Institute of Mathematical Statistics | Student Puzzle Corner 37

February 16, 2022

Guest puzzler Stanislav Volkov, Centre for Mathematical Sciences at Lund University, sets a puzzle about a speeding random walk:

For n = 1, 2, … let X_n = ±n with equal probabilities and assume that X_ns are independent. Define a “speeding” random walk by S₀ = 0 and S_n = X₁ + X₂ + … + X_n (note that if X_n were ±1 then it would be the ordinary, simple, symmetric random walk). A possible path for this random walk, starting from 0, would be 0, 1, 3, 0, 4, 9, 15, 8, ….

The Question:
Is the random walk S_n recurrent or transient (in the usual sense)?

Send us your solution by March 15, 2022.

Solution to Puzzle 36

Problem Corner Editor Anirban DasGupta writes on the previous puzzle:

For part (a), trivially, $\frac{X + 1}{n + 2}$ is the posterior mean of $p$ against the $U [0, 1]$ prior, and this is the only Beta prior for which $\frac{X + 1}{n + 2}$ is the posterior mean.
Recall now that for a general prior distribution $G$ , the posterior mean of $p$ equals
$δ (x) = \frac{\int p^{x + 1} (1 - p)^{n - x} d G (p)}{\int p^{x} (1 - p)^{n - x} d G (p)},$
and hence depends only on the first $n + 1$ moments of $G$ . Hence, for any prior distribution $G$ whose first three moments are equal to those of the $U [0, 1]$ distribution produces the posterior mean $\frac{X + 1}{n + 2}$ for $p$ . Simple examples are finitely supported priors $G$ , with support on four suitable points. This handles part (b).

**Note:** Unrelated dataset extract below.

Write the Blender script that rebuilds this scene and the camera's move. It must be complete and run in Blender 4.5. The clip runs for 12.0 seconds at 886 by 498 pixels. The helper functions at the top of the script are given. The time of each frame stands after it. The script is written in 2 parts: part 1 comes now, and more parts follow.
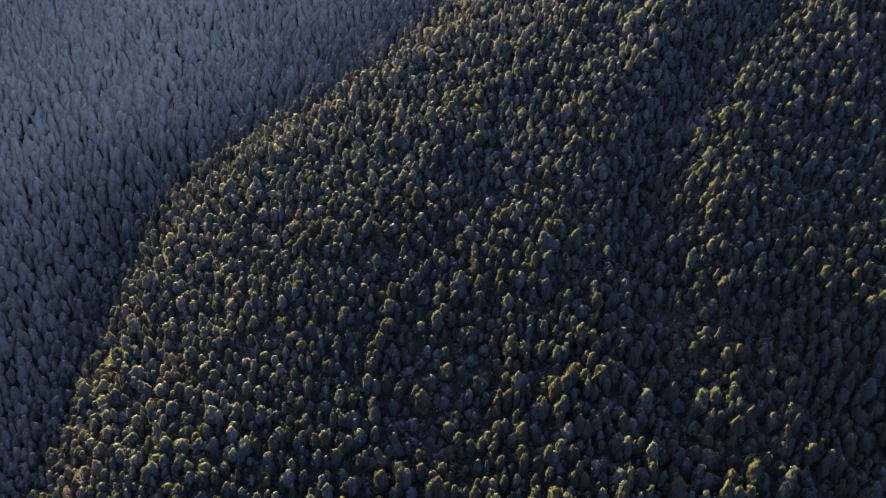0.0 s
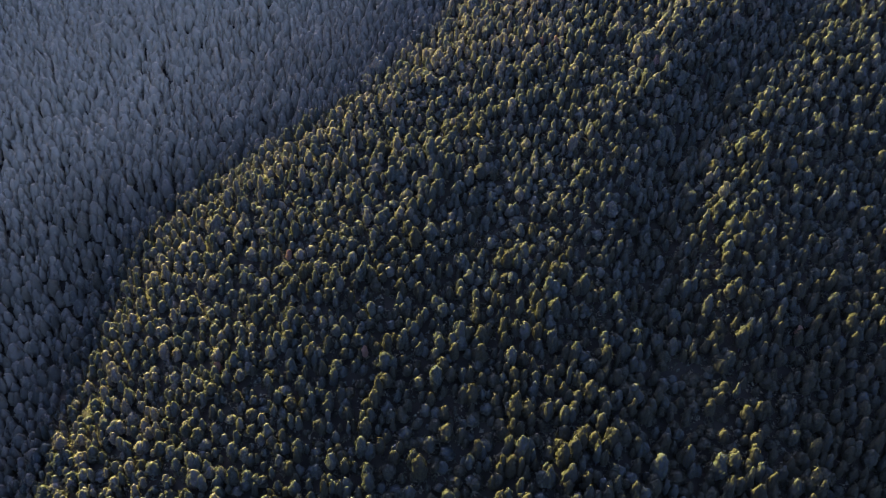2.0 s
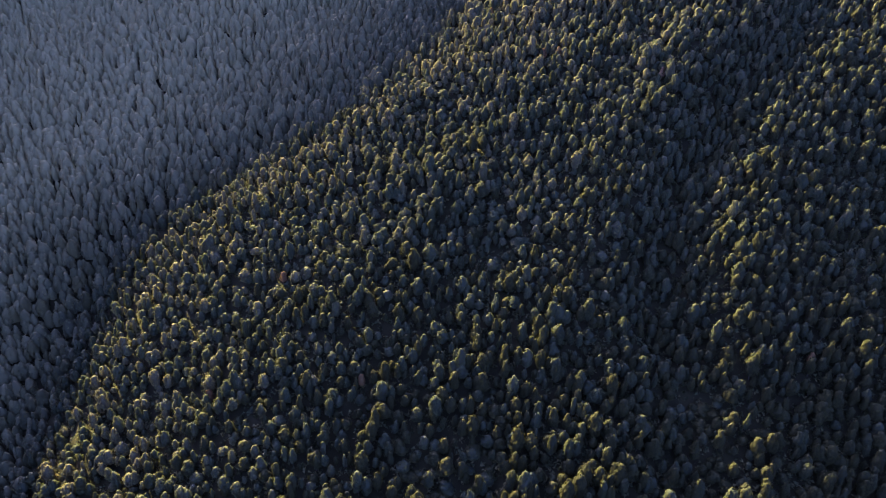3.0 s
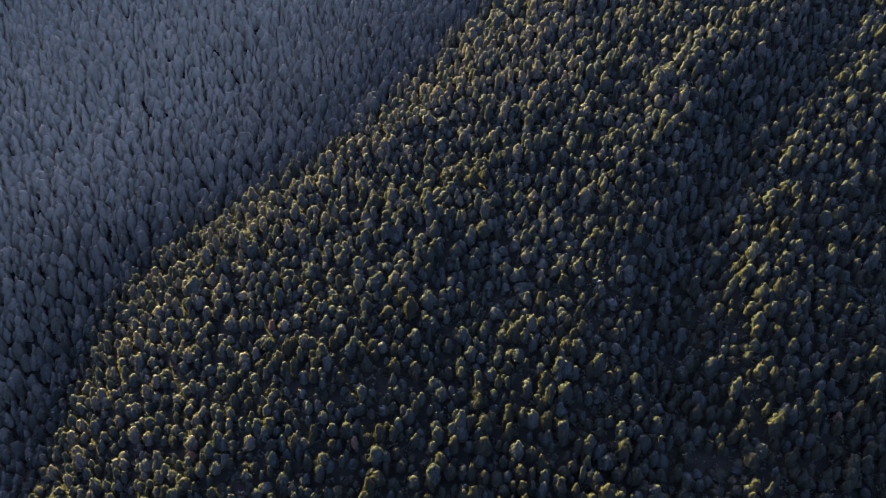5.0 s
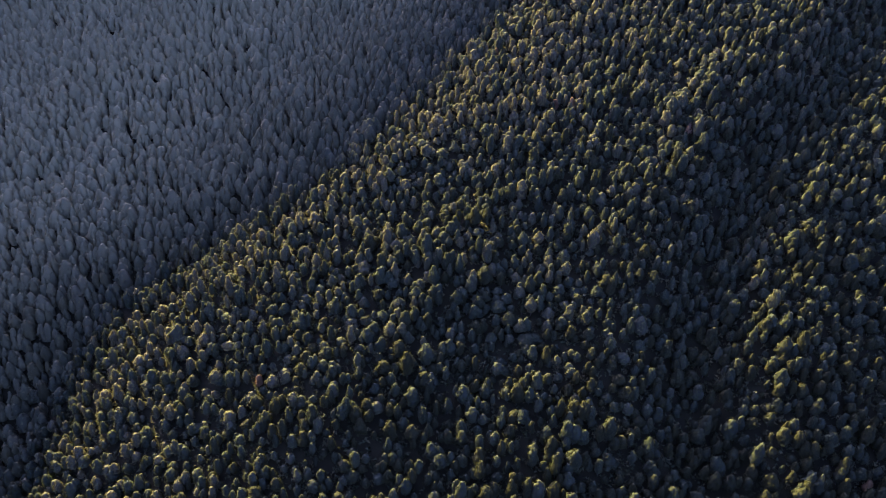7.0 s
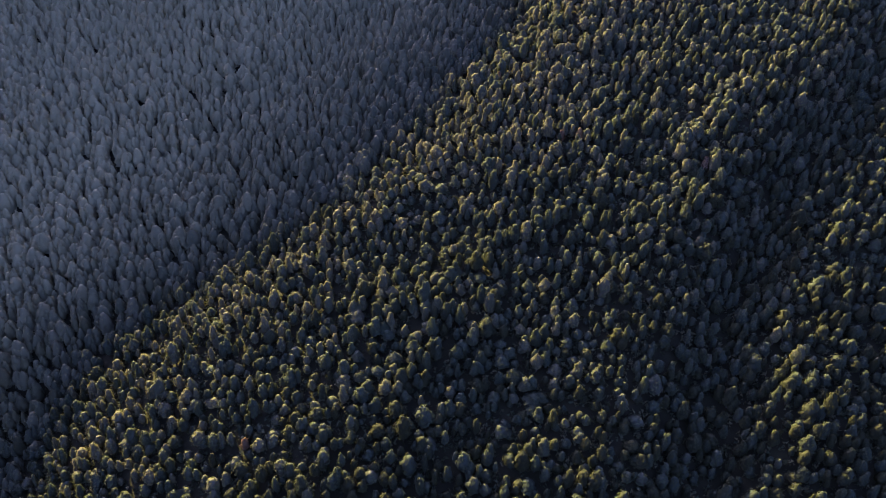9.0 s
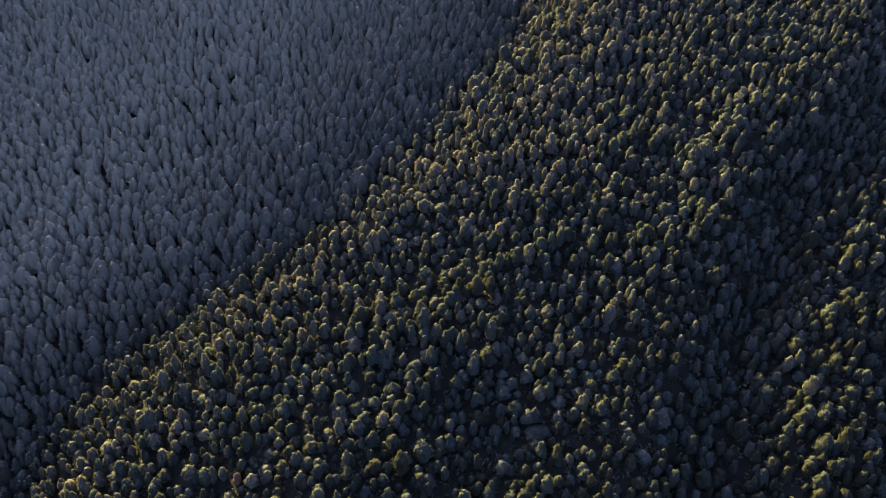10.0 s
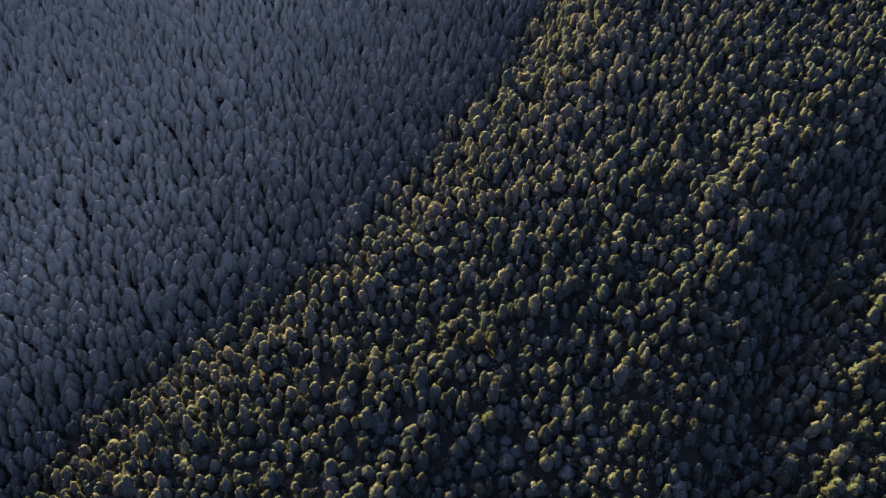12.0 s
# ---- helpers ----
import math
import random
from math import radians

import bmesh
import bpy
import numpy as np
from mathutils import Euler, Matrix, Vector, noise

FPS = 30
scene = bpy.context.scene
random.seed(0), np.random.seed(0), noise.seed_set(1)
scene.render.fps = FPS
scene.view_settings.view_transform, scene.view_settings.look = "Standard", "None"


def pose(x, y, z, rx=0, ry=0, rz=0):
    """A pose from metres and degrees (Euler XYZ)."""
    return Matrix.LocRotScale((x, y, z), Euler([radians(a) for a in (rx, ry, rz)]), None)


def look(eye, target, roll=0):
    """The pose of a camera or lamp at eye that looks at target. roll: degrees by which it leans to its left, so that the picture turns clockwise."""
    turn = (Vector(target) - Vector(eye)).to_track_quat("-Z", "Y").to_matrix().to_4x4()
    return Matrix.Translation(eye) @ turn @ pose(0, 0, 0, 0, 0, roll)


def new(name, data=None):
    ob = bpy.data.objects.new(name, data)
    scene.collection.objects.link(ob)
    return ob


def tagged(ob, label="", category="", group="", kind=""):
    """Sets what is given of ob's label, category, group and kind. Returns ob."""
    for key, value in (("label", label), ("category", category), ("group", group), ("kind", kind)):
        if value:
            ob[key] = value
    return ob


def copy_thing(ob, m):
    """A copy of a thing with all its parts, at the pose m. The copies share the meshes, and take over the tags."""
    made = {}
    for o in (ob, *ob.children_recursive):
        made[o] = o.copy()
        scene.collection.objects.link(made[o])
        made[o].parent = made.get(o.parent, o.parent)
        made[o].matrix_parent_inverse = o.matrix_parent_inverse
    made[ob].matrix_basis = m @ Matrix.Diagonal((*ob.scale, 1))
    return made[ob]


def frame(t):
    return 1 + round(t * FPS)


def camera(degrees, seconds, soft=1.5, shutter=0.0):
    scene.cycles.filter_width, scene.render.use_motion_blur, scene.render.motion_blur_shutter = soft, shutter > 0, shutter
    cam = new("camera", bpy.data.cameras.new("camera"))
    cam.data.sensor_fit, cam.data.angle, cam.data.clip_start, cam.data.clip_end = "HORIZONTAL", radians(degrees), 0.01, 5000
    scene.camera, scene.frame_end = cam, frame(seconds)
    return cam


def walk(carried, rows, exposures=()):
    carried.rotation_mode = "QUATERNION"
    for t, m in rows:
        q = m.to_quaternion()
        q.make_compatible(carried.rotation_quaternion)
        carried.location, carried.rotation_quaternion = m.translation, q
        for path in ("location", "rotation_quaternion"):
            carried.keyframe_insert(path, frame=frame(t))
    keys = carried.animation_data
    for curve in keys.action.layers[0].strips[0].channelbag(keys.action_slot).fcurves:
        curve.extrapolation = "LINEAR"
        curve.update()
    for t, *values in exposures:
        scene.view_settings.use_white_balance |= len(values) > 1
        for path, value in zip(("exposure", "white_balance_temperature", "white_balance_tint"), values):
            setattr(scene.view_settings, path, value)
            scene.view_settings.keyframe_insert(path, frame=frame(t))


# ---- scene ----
cam = camera(65.5, 12.0, soft=0.8)
PATH = [
    (0, (0.024, -0.070, 208.001), (0.331, 86.411, 157.793), 2.73),
    (0.5, (0.050, 6.086, 209.958), (0.312, 92.466, 159.575), 2.70),
    (1, (0.075, 12.241, 211.912), (0.291, 98.515, 161.347), 2.68),
    (1.5, (0.101, 18.395, 213.863), (0.269, 104.558, 163.109), 2.66),
    (2, (0.126, 24.549, 215.812), (0.246, 110.595, 164.861), 2.63),
    (2.5, (0.152, 30.702, 217.759), (0.222, 116.627, 166.602), 2.61),
    (3, (0.177, 36.855, 219.703), (0.196, 122.652, 168.334), 2.58),
    (5, (0.279, 61.457, 227.453), (0.081, 146.694, 175.159), 2.46),
    (5.5, (0.305, 67.606, 229.384), (0.049, 152.689, 176.840), 2.42),
    (6, (0.330, 73.754, 231.312), (0.017, 158.677, 178.512), 2.39),
    (6.5, (0.356, 79.901, 233.238), (-0.017, 164.659, 180.174), 2.35),
    (7, (0.381, 86.047, 235.161), (-0.052, 170.635, 181.826), 2.32),
    (9, (0.484, 110.626, 242.829), (-0.203, 194.472, 188.336), 2.16),
    (9.5, (0.509, 116.769, 244.739), (-0.243, 200.414, 189.940), 2.12),
    (10, (0.535, 122.911, 246.647), (-0.285, 206.349, 191.534), 2.07),
    (10.5, (0.560, 129.052, 248.552), (-0.327, 212.277, 193.119), 2.03),
    (11, (0.586, 135.193, 250.455), (-0.370, 218.198, 194.695), 1.98),
    (11.5, (0.612, 141.333, 252.355), (-0.414, 224.112, 196.261), 1.94),
    (12, (0.637, 147.472, 254.253), (-0.458, 230.019, 197.818), 1.89),
]
walk(cam, [(t, look(eye, target, roll)) for t, eye, target, roll in PATH], exposures=[(0, 3.92, 4620, 52), (12, 3.40, 4620, 52)])

# ---- light: low morning sun from ahead and to the left, clear sky ----
SUN_EL, SUN_AZ = 27.0, -34.0          # degrees above the horizon; clockwise from +y
world = bpy.data.worlds.new("sky")
scene.world = world
world.use_nodes = True
wn = world.node_tree.nodes
sky = wn.new("ShaderNodeTexSky")
sky.sky_type = "NISHITA"
sky.sun_disc = False
sky.sun_elevation = radians(SUN_EL)
sky.sun_rotation = radians(SUN_AZ % 360)
sky.altitude = 600
sky.dust_density = 7.0
sky.ozone_density = 0.3
wn["Background"].inputs["Strength"].default_value = 0.052
world.node_tree.links.new(sky.outputs[0], wn["Background"].inputs["Color"])

sun = new("sun", bpy.data.lights.new("sun", "SUN"))
sun.data.energy = 5.0
sun.data.angle = radians(0.5)
sun.data.color = (1.0, 0.79, 0.08)
TO_SUN = Vector((math.sin(radians(SUN_AZ)) * math.cos(radians(SUN_EL)), math.cos(radians(SUN_AZ)) * math.cos(radians(SUN_EL)), math.sin(radians(SUN_EL))))
sun.matrix_world = look(TO_SUN * 600, (0, 0, 0))


# ---- materials ----
def ramp(nt, fac, stops):
    node = nt.nodes.new("ShaderNodeValToRGB")
    els = node.color_ramp.elements
    while len(els) < len(stops):
        els.new(0.5)
    for el, (at, col) in zip(els, stops):
        el.position, el.color = at, (*col, 1)
    nt.links.new(fac, node.inputs[0])
    return node.outputs[0]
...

For part (c), first note that if we denote the marginal density of $\bar{X}$ with respect to a given prior $G$ on $μ$ as $m (\bar{X}) = m_{G} (\bar{X})$ , then the posterior mean admits the formula
$δ (\bar{x}) = \bar{x} + \frac{1}{n} \frac{m^{'} (\bar{x})}{m (\bar{x})} .$
Thus, if a given estimator $δ (\bar{x})$ is the posterior mean against two different priors $G, H$ , then one gets that
$\frac{m_{G}^{'} (\bar{x})}{m_{G} (\bar{x})} = \frac{m_{H}^{'} (\bar{x})}{m_{H} (\bar{x})},$
which would give that for some positive constant $c, m_{H} (\bar{x}) = c m_{G} (\bar{x})$ , and $c$ must be equal to $1$ . Now, note that since $m_{G}, m_{H}$ are Gaussian convolution densities, if $m_{H} = m_{G}$ , then $G = H$ as measures. This handles part (c).